For that future, discredited as the thought of the second corporeal coming of the Lord Jesus in visible fashion and to a locality has been by the fancies and the vagaries of so-called Apocalyptic expositors, let us not forget that it is the hope of Christ’s Church, and that ‘they who love His appearing’ is, by the Apostle, used as the description and definition of the Christian character. We have to look forwards as well as backwards and upwards, and to rejoice in the sure and certain confidence that the Christ who has come is the Christ who will come.

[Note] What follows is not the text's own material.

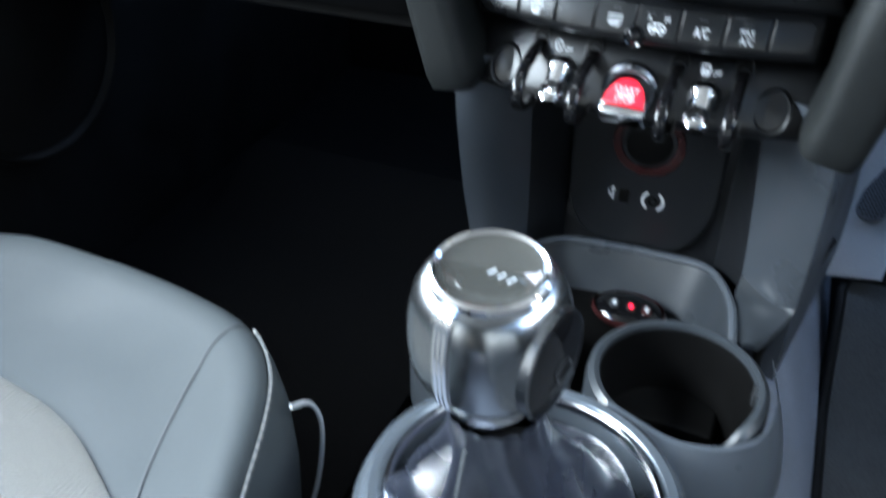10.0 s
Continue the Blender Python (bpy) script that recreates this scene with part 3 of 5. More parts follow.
# preset keys along the lower arc, and the bowl with its slots
for i in range(10):
    a = -90 - 63.0 + 12.6 * i
    a0, a1 = a + 0.35, a + 12.6 - 0.35
    out = arc(0.1132, a0, a1, 6) + arc(0.1040, a1, a0, 6)
    b = part("preset_key", bowed(slab(out, -0.012, -0.0012, 0.0009)), BUTTON, unit)
    if 1 <= i <= 8:
        m = radians((a0 + a1) / 2)
        part("legend", bowed(lettering(str(i), 0.0013 if i == 1 else 0.0026, 0.0048, 0.1088 * math.cos(m), 0.1088 * math.sin(m), -0.0008)), LEGEND, b)
bowl = lathe([(0.1035, -0.006), (0.1015, -0.0075), (0.0990, -0.016), (0.090, -0.022), (0.0, -0.0235)], 216, 324, 64)
part("lower_bowl", bowl, FACE, unit)
for y, w in ((-0.0635, 0.048), (-0.0690, 0.041), (-0.0745, 0.031), (-0.0795, 0.018)):
    part("grille_rib", box(-w, w, y - 0.0019, y + 0.0019, -0.0225, -0.0205, 0.0008), BLACK, unit)
part("outer_rim_base", lathe([(0.1160, -0.010), (0.1138, -0.0035), (0.1134, -0.010)], 224, 316, 64), BUTTON, unit)


# ---- air vents ----
def vent(name, m, x_in, x_out_top, x_out_bot, z0, z1, n, knob, label, zf, pitch):
    """Slats between the round unit and a slanting outer frame. Heights rise from z0 to z1; x_in: the inner edge."""
    v = thing(name, m, label, "air vent", "dashboard air vents")
    s = 1 if x_out_bot > x_in else -1
    bow_ = 0.007 if s < 0 else 0.002

    def edge(z):
        q = (z - z0) / (z1 - z0)
        return x_out_bot + (x_out_top - x_out_bot) * q + s * bow_ * 4 * q * (1 - q)

    heights = [z0 - 0.004 + (z1 - z0 + 0.008) * i / 12 for i in range(13)]
    bar = [(edge(z), z) for z in heights] + [(edge(z) + s * (0.018 - 0.003 * (z - z0) / (z1 - z0)), z) for z in reversed(heights)]
    part("frame", slab(bar, -0.03, 0.010, 0.004), GREYTRIM, v)
    part("frame", box(min(x_in, edge(z1)), max(x_in, edge(z1)), z1, z1 + 0.0035, -0.03, 0.004, 0.001), SATIN, v)
    part("frame", box(min(x_in, edge(z0)), max(x_in, edge(z0)), z0 - 0.0035, z0, -0.03, 0.006, 0.001), SATIN, v)
    part("duct", box(min(x_in, edge(z0)) - 0.005, max(x_in, edge(z0)) + 0.005, z0 - 0.005, z1 + 0.005, -0.05, -0.034, 0.001), BLACK, v)
    for i in range(n):
        z = zf - pitch * i + 0.0058
        a, b = sorted((x_in, edge(z) - s * 0.001))
        sl = [(a, z - 0.0068, 0.004), (b, z - 0.0068, 0.004), (b, z - 0.0050, 0.005), (a, z - 0.0050, 0.005), (a, z + 0.0005, -0.013), (b, z + 0.0005, -0.013), (b, z - 0.0015, -0.013), (a, z - 0.0015, -0.013)]
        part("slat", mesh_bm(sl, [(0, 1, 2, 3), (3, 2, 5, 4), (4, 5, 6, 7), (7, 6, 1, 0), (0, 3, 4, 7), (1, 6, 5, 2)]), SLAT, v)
    kx, kz, tilt = knob
    ball = part("thumb_knob", lathe([(0.0, 0.014), (0.005, 0.0135), (0.0085, 0.011), (0.0105, 0.006), (0.0100, 0.0), (0.007, -0.012)], n=32), SATIN, v)
    ball.matrix_local = Matrix.Translation((kx, kz, 0.012)) @ Matrix.Scale(1.28, 4)
    h = part("thumb_tab", join(slab(rrect(0.014, 0.026, 0.005, 5, 0, -0.014), 0.004, 0.016, 0.004), slab(rrect(0.004, 0.013, 0.0018, 4, 0, -0.017), 0.015, 0.0175, 0.0008)), SATIN, ball)
    h.matrix_local = pose(0, 0, 0, 0, 0, tilt)
    return v


vent("air_vent", facing(0, 0.108, 0), -0.115, -0.180, -0.252, 0.868, 0.988, 5, (-0.1805, 0.923, -38), "black slatted air vent with a ball-shaped thumb knob", 0.974, 0.0227)
vent("air_vent", facing(0, 0.108, 0), 0.2005, 0.266, 0.289, 0.884, 0.992, 5, (0.244, 0.930, 12), "black slatted air vent with a thumb knob beside the steering wheel", 0.986, 0.0240)
part("vent_side", tf(lathe([(0.1570, -0.104), (0.1574, -0.088), (0.1596, -0.082), (0.1632, -0.083), (0.1652, -0.090), (0.1660, -0.108)], -15, 23, 64), Matrix.Translation((-0.003, 0, 0))), TRIMRING, unit, "satin grey curved trim beside the vent")
part("lower_trim", tf(tube(smooth_path([(-0.046, 0.034, 0.799), (-0.022, 0.029, 0.7905), (-0.002, 0.026, 0.7815), (0.012, 0.026, 0.7812), (0.034, 0.027, 0.7835)], 20), lambda t: 0.0017 - 0.0009 * t, 8), RING.inverted()), BUTTON, unit)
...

For us the past should be full of Him, and memory and faith should cling to His Incarnation and His Cross. The present should be full of Him, and our hearts should commune with Him amidst the toils of earth. The future should be full of Him, and our hopes should be based upon no vague anticipations of a perfectibility of humanity, nor upon any dim dreams of what may lie beyond the grave; but upon the concrete fact that Jesus Christ has risen, and that Jesus Christ is glorified. Does my faith grasp the Christ that was—who died for me? Does my heart cling to the Christ who is—who lives and reigns, and with whom my life is hid in God? Do my hopes crystallise round, and anchor upon, the Christ that is to come, and pierce the dimness of the future and the gloom of the grave, looking onwards to that day of days when He, who is our life, shall appear, and we shall appear also with Him in glory?